Having fully recovered from a bout of "GivingTreeitis" that I suffered through for many years, I’m pleased to say I’ve regrown my cyber-limbs, trunk, and sense of inner peace.

Over the years, I’ve received hundreds of requests from cyber-friends asking me to fund anything from replacing a stolen microwave to helping them move their mother out of storage (yes, she was living in an environmentally controlled self-storage unit on a crappy, old state highway). Someone even asked for help covering the deductible on the removal of a rather large sebaceous cyst from their bottom.

I would go to their funding pages and see that our shared cyber-friends had already given. How could I not donate? Everyone would surely see that my name wasn’t on the list, because they'd surely be checking everyday to see who else gave to the cause—and who didn't.

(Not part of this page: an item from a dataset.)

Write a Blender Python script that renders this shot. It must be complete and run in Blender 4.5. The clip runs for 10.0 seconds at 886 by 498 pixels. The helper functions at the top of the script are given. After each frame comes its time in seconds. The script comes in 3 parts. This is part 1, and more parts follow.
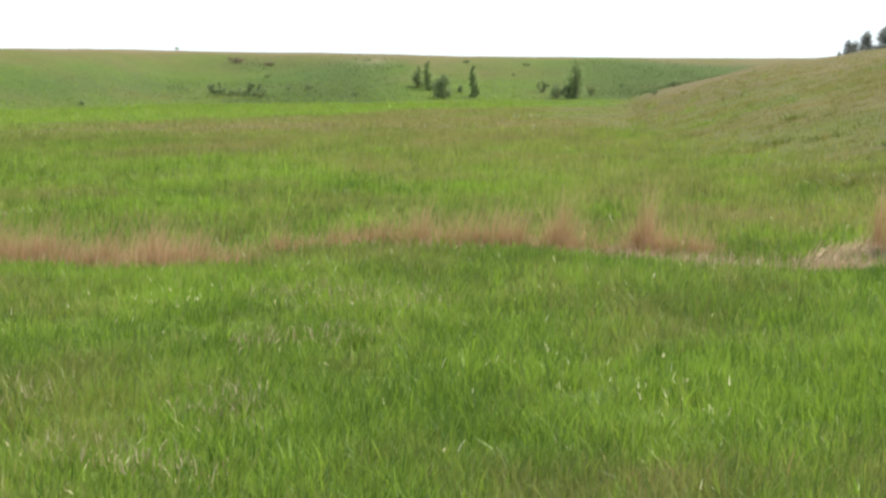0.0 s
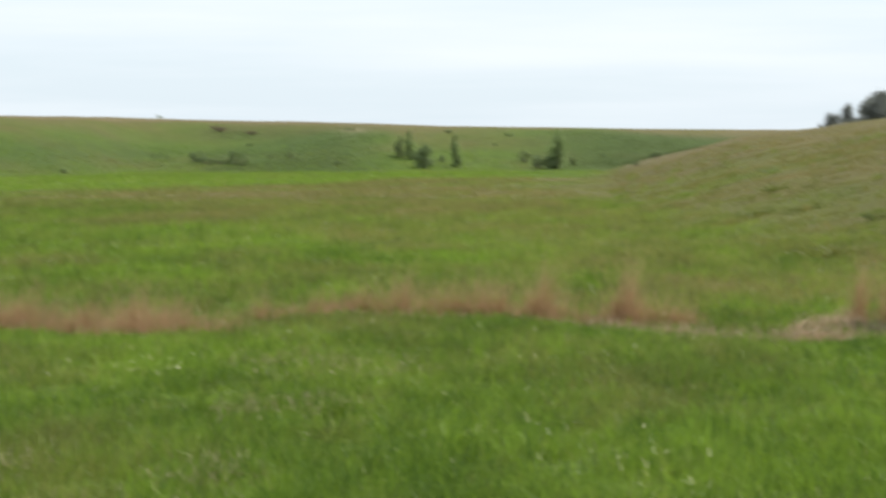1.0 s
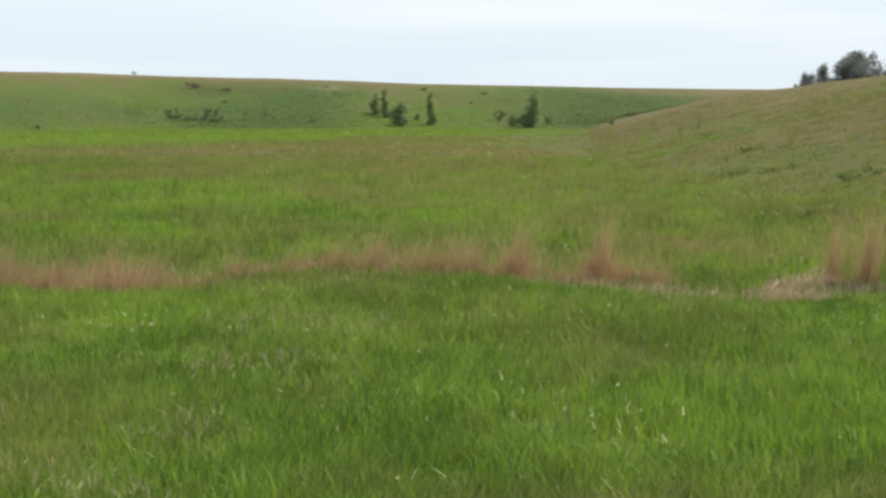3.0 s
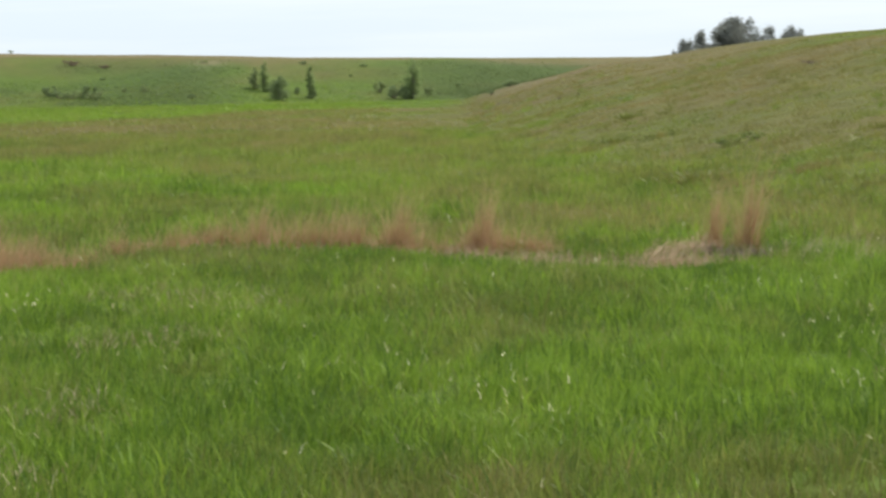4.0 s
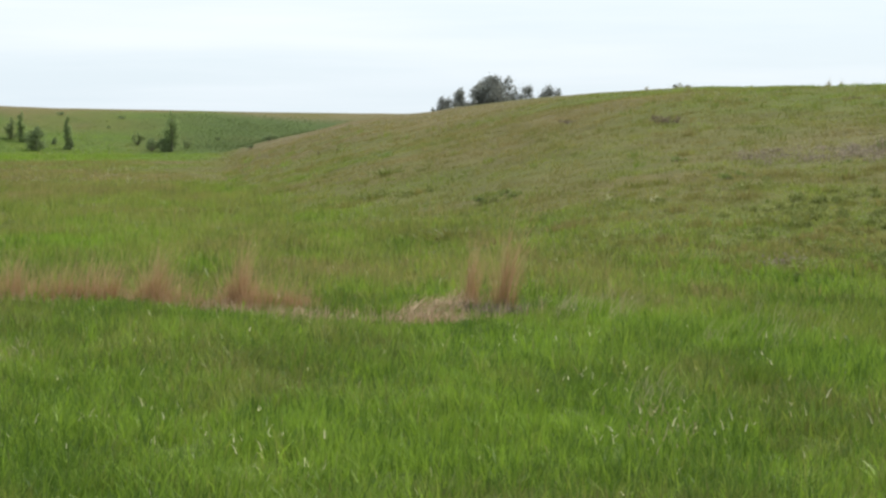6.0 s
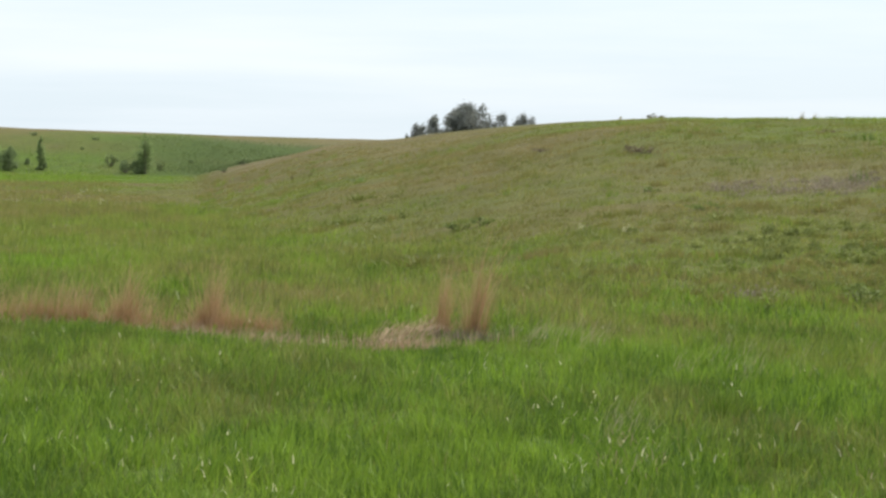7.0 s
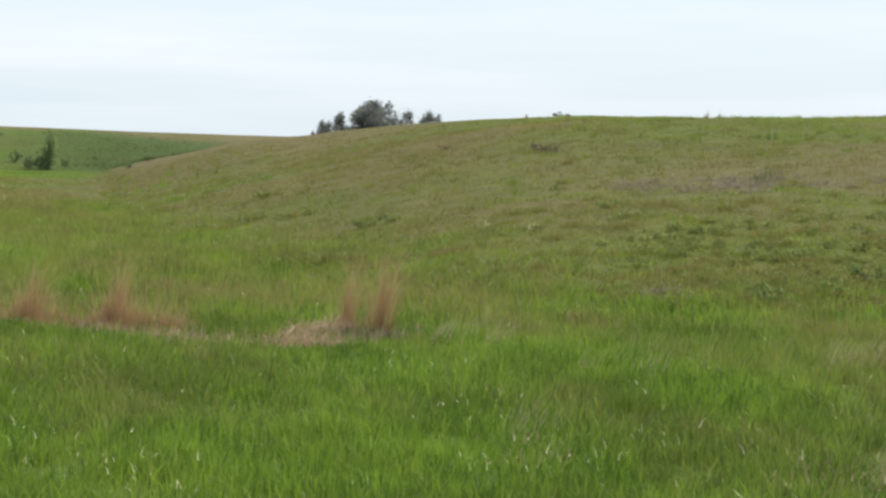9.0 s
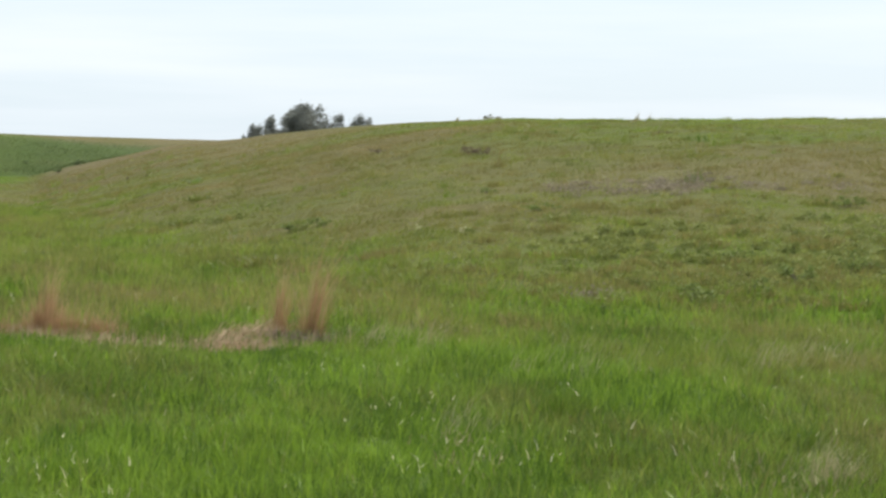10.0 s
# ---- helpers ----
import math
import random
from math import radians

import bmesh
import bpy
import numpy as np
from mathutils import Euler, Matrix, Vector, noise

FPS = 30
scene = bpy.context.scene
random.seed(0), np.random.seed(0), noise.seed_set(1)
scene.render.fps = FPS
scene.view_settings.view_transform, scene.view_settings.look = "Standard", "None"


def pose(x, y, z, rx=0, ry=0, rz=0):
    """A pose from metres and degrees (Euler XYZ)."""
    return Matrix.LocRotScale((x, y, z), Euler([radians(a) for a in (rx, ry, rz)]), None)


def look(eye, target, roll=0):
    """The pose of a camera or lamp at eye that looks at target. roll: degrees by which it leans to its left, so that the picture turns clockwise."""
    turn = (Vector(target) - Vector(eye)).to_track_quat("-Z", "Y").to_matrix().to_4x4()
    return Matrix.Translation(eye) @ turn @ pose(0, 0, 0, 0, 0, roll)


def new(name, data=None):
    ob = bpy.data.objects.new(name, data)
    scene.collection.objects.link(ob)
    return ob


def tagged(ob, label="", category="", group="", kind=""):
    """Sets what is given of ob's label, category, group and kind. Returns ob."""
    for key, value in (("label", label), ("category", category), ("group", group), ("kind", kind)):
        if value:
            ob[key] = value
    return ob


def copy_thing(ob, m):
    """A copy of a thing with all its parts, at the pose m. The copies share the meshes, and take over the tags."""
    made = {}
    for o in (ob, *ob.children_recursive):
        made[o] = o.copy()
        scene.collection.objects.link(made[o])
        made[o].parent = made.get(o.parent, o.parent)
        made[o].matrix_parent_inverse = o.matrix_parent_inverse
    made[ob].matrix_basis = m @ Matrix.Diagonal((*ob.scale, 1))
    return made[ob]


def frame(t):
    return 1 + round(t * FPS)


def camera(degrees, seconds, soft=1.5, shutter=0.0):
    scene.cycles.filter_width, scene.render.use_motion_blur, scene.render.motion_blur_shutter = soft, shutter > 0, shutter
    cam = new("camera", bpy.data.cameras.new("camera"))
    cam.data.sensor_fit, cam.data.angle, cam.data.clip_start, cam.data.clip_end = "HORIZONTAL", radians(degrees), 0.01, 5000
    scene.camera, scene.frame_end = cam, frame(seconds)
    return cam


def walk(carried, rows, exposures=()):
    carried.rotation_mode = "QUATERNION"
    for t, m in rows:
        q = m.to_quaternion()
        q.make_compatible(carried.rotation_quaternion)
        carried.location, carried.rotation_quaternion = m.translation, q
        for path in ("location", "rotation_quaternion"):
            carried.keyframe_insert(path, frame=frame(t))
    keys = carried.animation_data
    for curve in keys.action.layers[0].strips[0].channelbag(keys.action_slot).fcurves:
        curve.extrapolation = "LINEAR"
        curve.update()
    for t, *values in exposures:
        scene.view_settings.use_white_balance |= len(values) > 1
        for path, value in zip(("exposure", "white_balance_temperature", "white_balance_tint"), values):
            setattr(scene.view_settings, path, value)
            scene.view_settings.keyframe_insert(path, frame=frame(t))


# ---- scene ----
EYE = 3.2           # height of the lens over the flat meadow

# seconds, then heading (to the right of north), tilt and lean in degrees
ROWS = [
    (0.0, -2.984, -3.851, -0.701), (0.1, -2.936, -3.636, -0.655), (0.3, -2.705, -3.395, -0.563), (0.5, -2.339, -2.984, -0.471),
    (0.6, -2.248, -2.845, -0.452), (0.7, -2.084, -2.673, -0.432), (0.8, -2.058, -2.599, -0.413), (0.9, -2.181, -2.475, -0.393),
    (1.0, -2.552, -2.323, -0.374), (1.1, -3.669, -2.065, -0.413), (1.2, -4.561, -1.894, -0.452), (1.3, -5.093, -1.737, -0.491),
    (1.4, -5.119, -1.658, -0.531), (1.5, -5.617, -1.649, -0.570), (1.6, -5.807, -1.734, -0.448), (1.7, -5.902, -1.933, -0.326),
    (1.8, -5.527, -2.245, -0.204), (1.9, -4.904, -2.358, -0.082), (2.0, -4.935, -2.469, 0.040), (2.2, -4.583, -2.551, 0.150),
    (2.3, -4.308, -2.654, 0.205), (2.5, -3.793, -2.837, 0.314), (2.7, -3.010, -3.017, 0.177), (3.8, -0.042, -3.730, -0.804),
    (4.0, 0.572, -3.887, -1.126), (4.5, 2.410, -4.379, -1.564), (5.0, 4.554, -3.136, -0.669), (5.2, 5.105, -2.483, -0.330),
    (6.3, 6.099, -2.782, -0.028), (6.5, 6.250, -2.620, 0.182), (7.0, 6.544, -2.137, 0.795), (7.5, 6.799, -1.818, 0.889),
    (8.0, 7.206, -1.630, 1.095), (8.5, 7.906, -1.898, 1.125), (9.0, 8.623, -2.162, 1.072), (9.5, 9.179, -2.268, 0.948),
    (10.0, 10.132, -2.070, 0.848),
]
EXPOSURES = [(0.0, 0.75), (0.5, 0.45), (1.0, 0.28), (2.5, 0.25), (4.0, 0.35), (4.5, 0.52), (5.0, 0.60), (5.2, 0.52), (6.3, 0.28), (7.5, 0.30), (8.5, 0.22), (10.0, 0.28)]
cam = camera(19.34, 10.0, soft=2.6, shutter=0.5)
walk(cam, [(t, pose(0, 0, EYE, 90 + tilt, 0, -turn) @ pose(0, 0, 0, 0, 0, lean)) for t, turn, tilt, lean in ROWS], EXPOSURES)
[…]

If I ever met the needy cyber-friend in real life, I most certainly could not look him or her in the eye. Seemingly, I only had two choices in response to these constant pleas for help:

1) Give and live guilt-free in my cyber-haunts

2) Be a tightwad and have to “die” from the internet: cancel all accounts on all shared social media, forums, and message boards

So, I gave.

And I gave.

And I gave again.

Then after intimate talks with my accountant, a convenience store clerk, and some guy who follows me on Twitter, I came to the realization that I wasn't always giving because it was a worthy cause, but because of the tyranny of the cyber-social guilt I felt. I feared being ostracized.

There was a time before the internet when we rarely asked anyone outside of our families for financial help, unless it was a bank or loan shark. Now, nobody is afraid to tap anybody. It’s done in a way that’s akin to being at a party and someone asks for funding and then passes a hat. If you don’t give, you look like a miser.

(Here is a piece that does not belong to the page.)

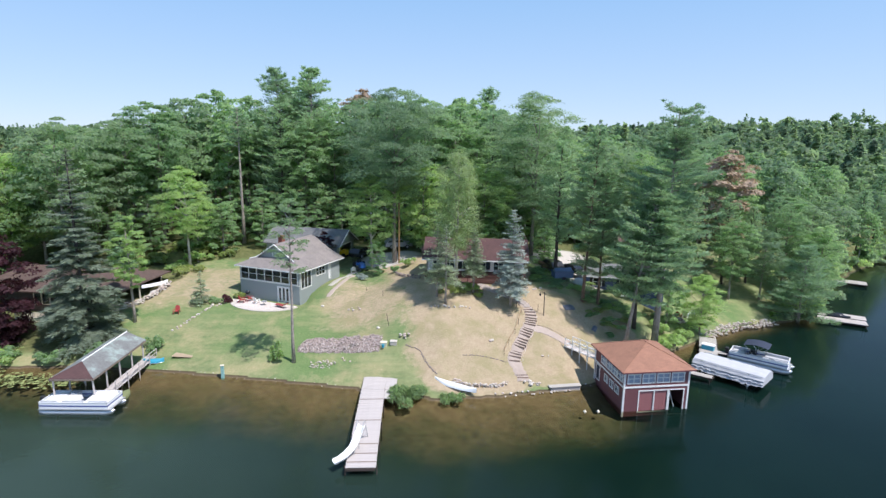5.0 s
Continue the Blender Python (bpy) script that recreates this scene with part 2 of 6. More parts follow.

One day, I noticed something that freed me: the crowd-funding websites began to provide the choice to donate anonymously. I decided then I would only give to worthy causes. If I'm ever cornered and asked if I gave, I would say “Yes, anonymously.” I would assume the anonymity that someone else paid for. When I give, I do so mostly anonymously—pay it forward (as they say in the movie Pay It Forward).

I began to heal. I began to save. And soon I could afford the tongue augmentation that I’d wanted for so long (I suffered from tiny-tongue, which made French kissing a humiliating experience. Nothing worse than your date breaking a kiss and saying “You can’t reach, dude!”)

“Anonymous” is the most beautiful word ever.